Although full of good intentions on the part of the Government, the introduction of this additional layer of standards, at the end of the day, requires skill in correctly determining cause and effect and sensible solutions which are clear to all involved, if time consuming and expensive disputes are to be avoided.
Gove’s directive
The Secretary of State at the Department for Levelling Up, Housing and Communities, Michael Gove, wrote to all council leaders and social housing providers last November setting out his expectations relating to damp and mould.

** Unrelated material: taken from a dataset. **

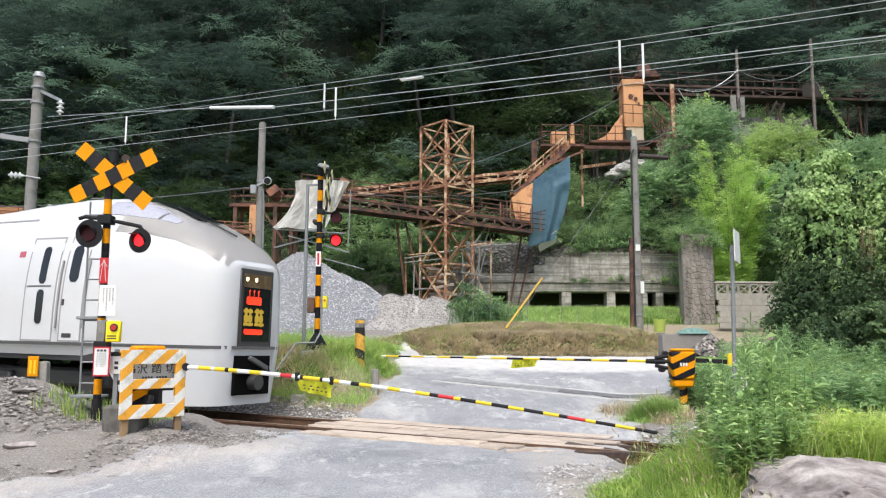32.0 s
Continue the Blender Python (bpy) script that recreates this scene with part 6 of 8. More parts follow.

He issued a direction under section 3(3) of the Housing Act 2004 which said all homes must meet the DHS and that those failing the test should have “rapid remedial works” carried out. In particular he highlighted the “thorny” issue of damp and mould.
Legal duty
There are now proposals to place a legal duty on private landlords to ensure properties meet the DHS. Local authorities would be tasked to investigate complaints. A breach will be a criminal offence which could incur a civil penalty or resulting in prosecution in the Magistrate’s Court.
The PRS housing stock consists of an overwhelming majority of older properties, properties that are less well equipped with good insulation, up-to-date heating systems and good means of ventilation. If these properties are to meet the proposed energy performance rating of EPC “C” by 2025 for new tenancies (2028 for existing tenancies) then a considerable amount of money will have to be spend on many of them (capped at £10,000) for these up-grades to be effective.
However, a housing stock brought up to full decent homes standard, and meeting EPC “C”, would solve a lot of the thorny issues surrounding damp and mould.